French historian of Classical history

Mireille Corbier (born 24 May 1943) is a French historian of Classical history. Currently Research Director Emerita at Centre national de la recherche scientifique (CNRS), she has published a number of books and articles, and since 1992 has been editor-in-chief of L'Année épigraphique.

== Career ==
Corbier began her studies at the Ecole Normale Superieure (1962–1966), during which she became a Fellow of Gonville and Caius College, Cambridge. From 1967 to 1972 she taught ancient history at the University of Paris, X Nanterre. From 1972 to 1975 she was a member of the École française de Rome, where she produced her monograph, L'aerarium saturni et l'aerarium militare. Administration et prosopographie sénatoriale (1974). She then joined CNRS in 1975, meanwhile teaching anthropology at the University of Paris VIII Vincennes.

== Awards ==
Corbier is a Chevalier de l’Ordre National du Mérite, and a member of several professional associations and learned societies.

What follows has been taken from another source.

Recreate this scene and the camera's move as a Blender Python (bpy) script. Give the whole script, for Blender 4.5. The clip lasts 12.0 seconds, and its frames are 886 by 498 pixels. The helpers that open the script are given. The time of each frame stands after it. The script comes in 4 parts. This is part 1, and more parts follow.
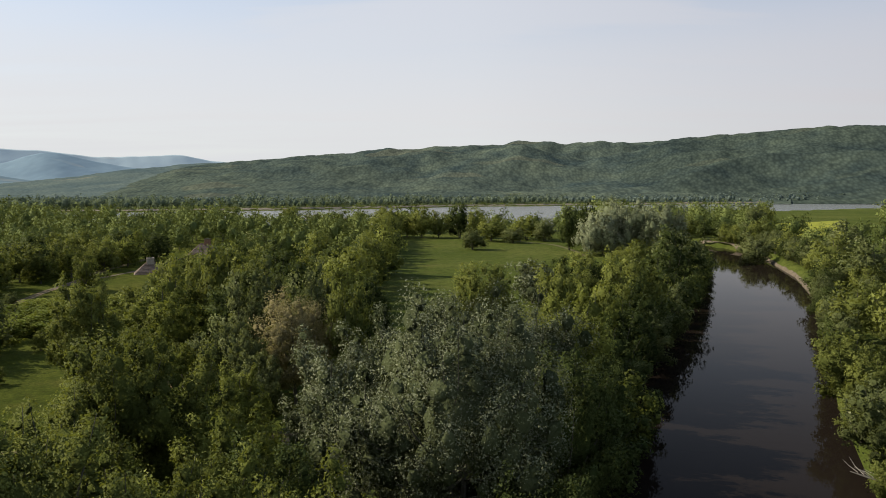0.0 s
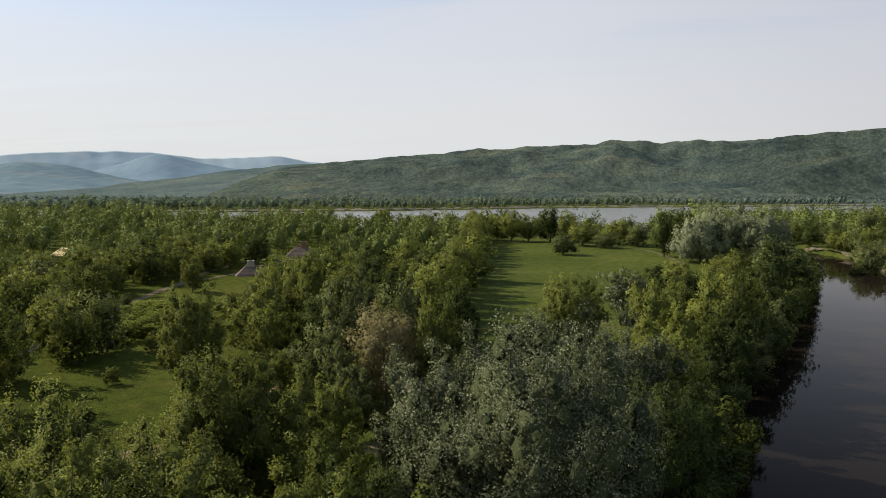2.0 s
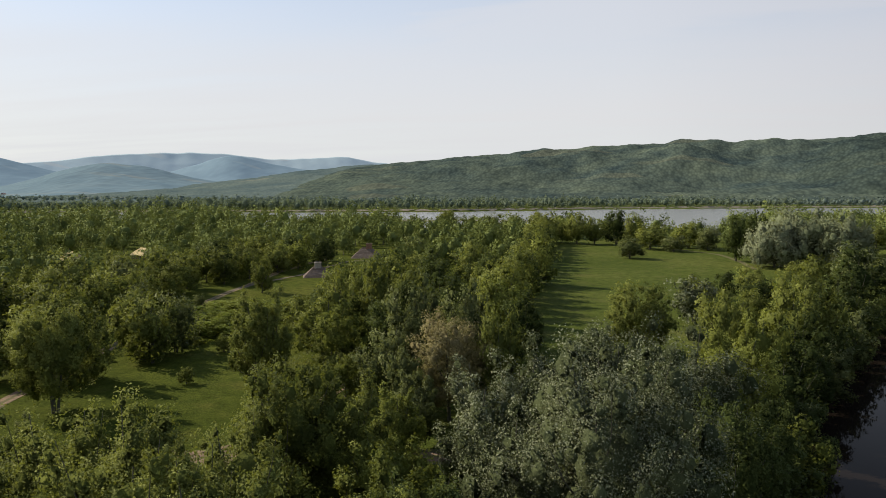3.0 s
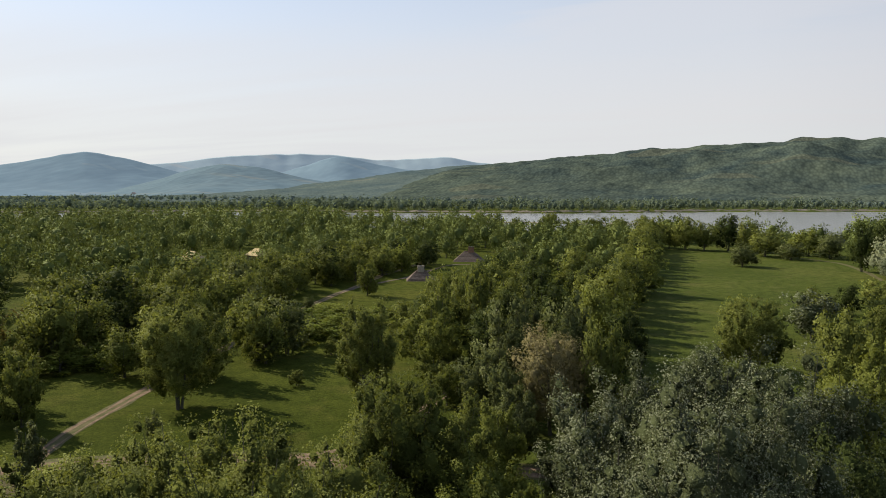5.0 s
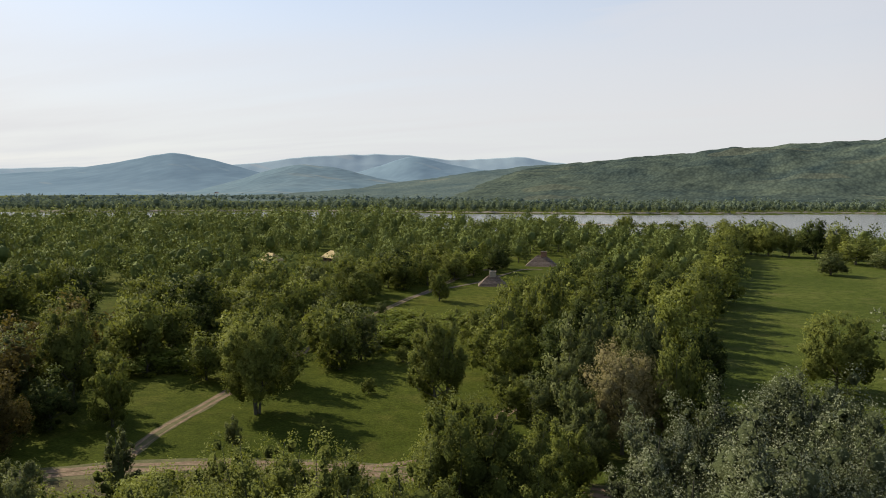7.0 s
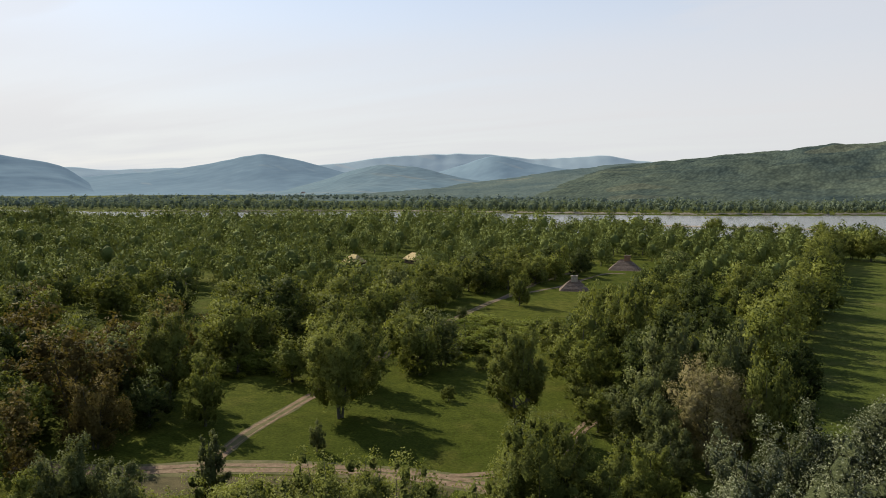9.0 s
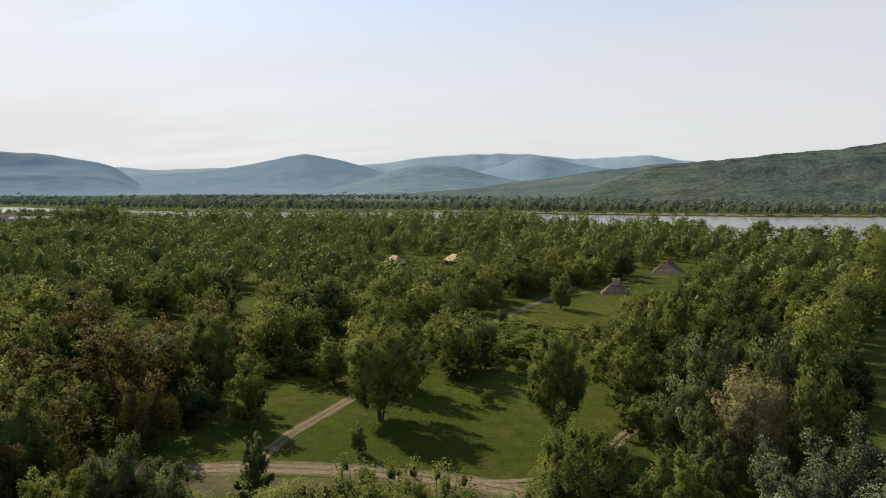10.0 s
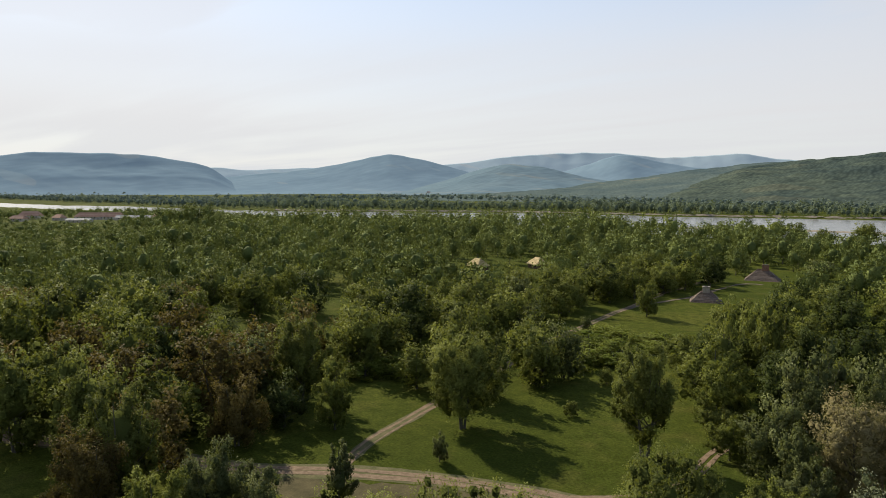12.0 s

She gave the M. V. Taylor lecture for the Roman Society in January 2020.

== Bibliography ==
- (1974) L'aerarium saturni et l'aerarium militare. Administration et prosopographie sénatoriale. Rome: Ecole française de Rome.
- (1987) "L'écriture dans l'espace public romain." Publications de l'École Française de Rome 98, no. 1: 27–60.
- (1991) "Cité, territoire et fiscalité." Publications de l'École Française de Rome 143, no. 1: 629–665.
- (1999) ed. Adoption et fosterage. Paris: de Boccard.
- (2006) Donner à voir, donner à lire. Mémoire et communication dans la Rome ancienne. Paris: CNRS.
- (2011) ed. with Jean-Pierre Guilhembet. L’écriture dans la maison romaine. Paris: de Boccard.